> Exercise description
Write out the data below exactly as given, without any of its pictures.

|---|

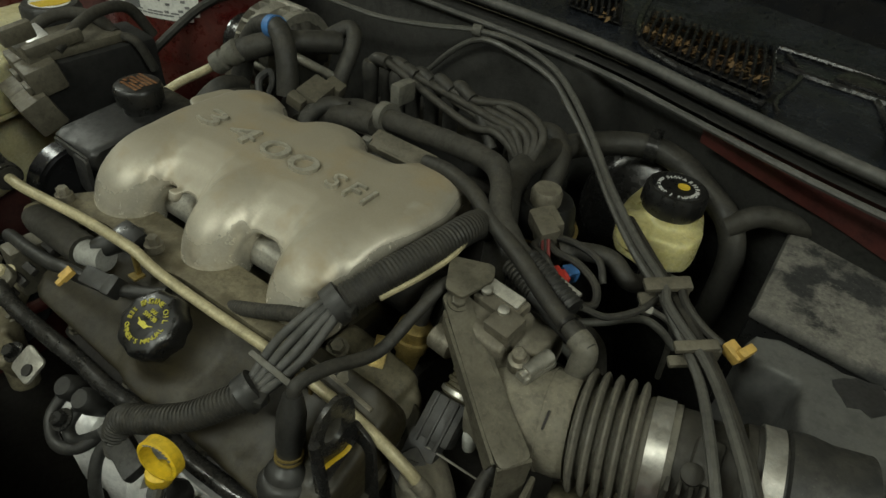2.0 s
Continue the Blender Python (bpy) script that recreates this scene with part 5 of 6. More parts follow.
# ---- throttle side ----
def throttle_body():
    t = thing("throttle", (0.23, 0.17, 0.80), "dusty aluminium throttle body with sensors", "throttle body")
    bm = nb()
    lathe(bm, (0.190, 0.196, 0.847), (1, -0.04, -0.05), [(0.034, 0), (0.035, 0.01), (0.035, 0.05), (0.037, 0.055), (0.037, 0.095)], 32)
    block_at(bm, (0.232, 0.182, 0.868), (0.066, 0.052, 0.044), 12, 0, -6, 0.006)
    soften(part("housing", bm, ALU_DULL, t), 0.003, 3)
    bm = nb()
    lathe(bm, (0.110, 0.198, 0.845), (1, 0, 0), [(0.028, 0), (0.028, 0.07), (0.033, 0.072), (0.033, 0.082)], 28)
    part("inlet", bm, BLOCK, t)
    bm = nb()
    block_at(bm, (0.236, 0.190, 0.894), (0.044, 0.026, 0.012), 12, 0, -6, 0.003)
    block_at(bm, (0.252, 0.172, 0.888), (0.026, 0.026, 0.024), 12, 0, -6, 0.003)
    part("sensor", bm, ALU_DULL, t)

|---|

> The result
2.0 s
Continue the Blender Python (bpy) script that recreates this scene with part 5 of 6. More parts follow.
# ---- throttle side ----
def throttle_body():
    t = thing("throttle", (0.23, 0.17, 0.80), "dusty aluminium throttle body with sensors", "throttle body")
    bm = nb()
    lathe(bm, (0.190, 0.196, 0.847), (1, -0.04, -0.05), [(0.034, 0), (0.035, 0.01), (0.035, 0.05), (0.037, 0.055), (0.037, 0.095)], 32)
    block_at(bm, (0.232, 0.182, 0.868), (0.066, 0.052, 0.044), 12, 0, -6, 0.006)
    soften(part("housing", bm, ALU_DULL, t), 0.003, 3)
    bm = nb()
    lathe(bm, (0.110, 0.198, 0.845), (1, 0, 0), [(0.028, 0), (0.028, 0.07), (0.033, 0.072), (0.033, 0.082)], 28)
    part("inlet", bm, BLOCK, t)
    bm = nb()
    block_at(bm, (0.236, 0.190, 0.894), (0.044, 0.026, 0.012), 12, 0, -6, 0.003)
    block_at(bm, (0.252, 0.172, 0.888), (0.026, 0.026, 0.024), 12, 0, -6, 0.003)
    part("sensor", bm, ALU_DULL, t)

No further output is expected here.